▶ GIVEN DATA:
==============================

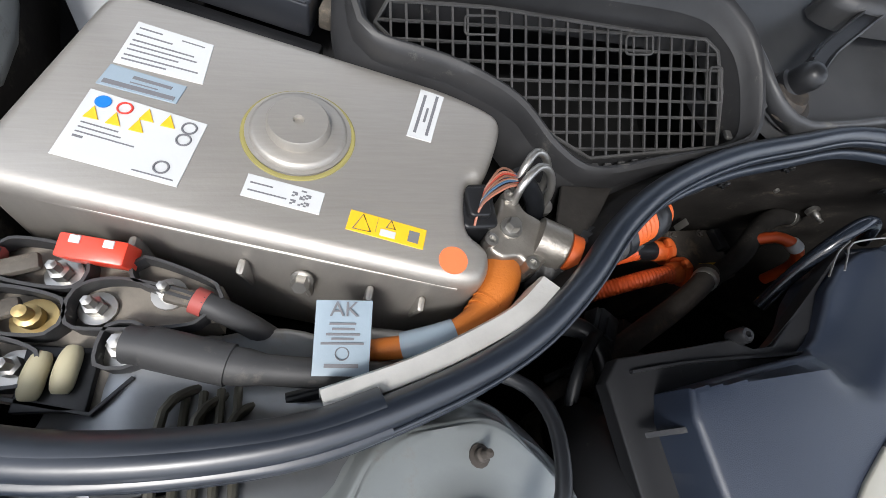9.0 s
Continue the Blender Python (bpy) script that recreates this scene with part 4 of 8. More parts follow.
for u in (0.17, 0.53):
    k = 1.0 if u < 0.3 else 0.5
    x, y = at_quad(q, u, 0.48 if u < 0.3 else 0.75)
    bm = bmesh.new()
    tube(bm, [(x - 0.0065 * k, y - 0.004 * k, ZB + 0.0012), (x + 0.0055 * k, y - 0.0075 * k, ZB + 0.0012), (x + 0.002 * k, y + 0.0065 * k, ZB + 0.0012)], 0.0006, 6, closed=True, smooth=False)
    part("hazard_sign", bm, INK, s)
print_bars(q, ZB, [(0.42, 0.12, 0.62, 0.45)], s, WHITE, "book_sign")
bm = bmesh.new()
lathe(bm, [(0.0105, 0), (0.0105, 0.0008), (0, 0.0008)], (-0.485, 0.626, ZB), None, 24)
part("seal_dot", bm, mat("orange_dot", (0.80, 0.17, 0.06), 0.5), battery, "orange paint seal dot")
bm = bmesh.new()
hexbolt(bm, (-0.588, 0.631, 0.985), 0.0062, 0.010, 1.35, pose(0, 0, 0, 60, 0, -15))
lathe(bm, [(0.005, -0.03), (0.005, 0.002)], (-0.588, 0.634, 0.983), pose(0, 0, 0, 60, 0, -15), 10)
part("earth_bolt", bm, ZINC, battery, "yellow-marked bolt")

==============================

Reproduce each line word for word and drop the pictures.

▶ EXPECTED ANSWER:
9.0 s
Continue the Blender Python (bpy) script that recreates this scene with part 4 of 8. More parts follow.
for u in (0.17, 0.53):
    k = 1.0 if u < 0.3 else 0.5
    x, y = at_quad(q, u, 0.48 if u < 0.3 else 0.75)
    bm = bmesh.new()
    tube(bm, [(x - 0.0065 * k, y - 0.004 * k, ZB + 0.0012), (x + 0.0055 * k, y - 0.0075 * k, ZB + 0.0012), (x + 0.002 * k, y + 0.0065 * k, ZB + 0.0012)], 0.0006, 6, closed=True, smooth=False)
    part("hazard_sign", bm, INK, s)
print_bars(q, ZB, [(0.42, 0.12, 0.62, 0.45)], s, WHITE, "book_sign")
bm = bmesh.new()
lathe(bm, [(0.0105, 0), (0.0105, 0.0008), (0, 0.0008)], (-0.485, 0.626, ZB), None, 24)
part("seal_dot", bm, mat("orange_dot", (0.80, 0.17, 0.06), 0.5), battery, "orange paint seal dot")
bm = bmesh.new()
hexbolt(bm, (-0.588, 0.631, 0.985), 0.0062, 0.010, 1.35, pose(0, 0, 0, 60, 0, -15))
lathe(bm, [(0.005, -0.03), (0.005, 0.002)], (-0.588, 0.634, 0.983), pose(0, 0, 0, 60, 0, -15), 10)
part("earth_bolt", bm, ZINC, battery, "yellow-marked bolt")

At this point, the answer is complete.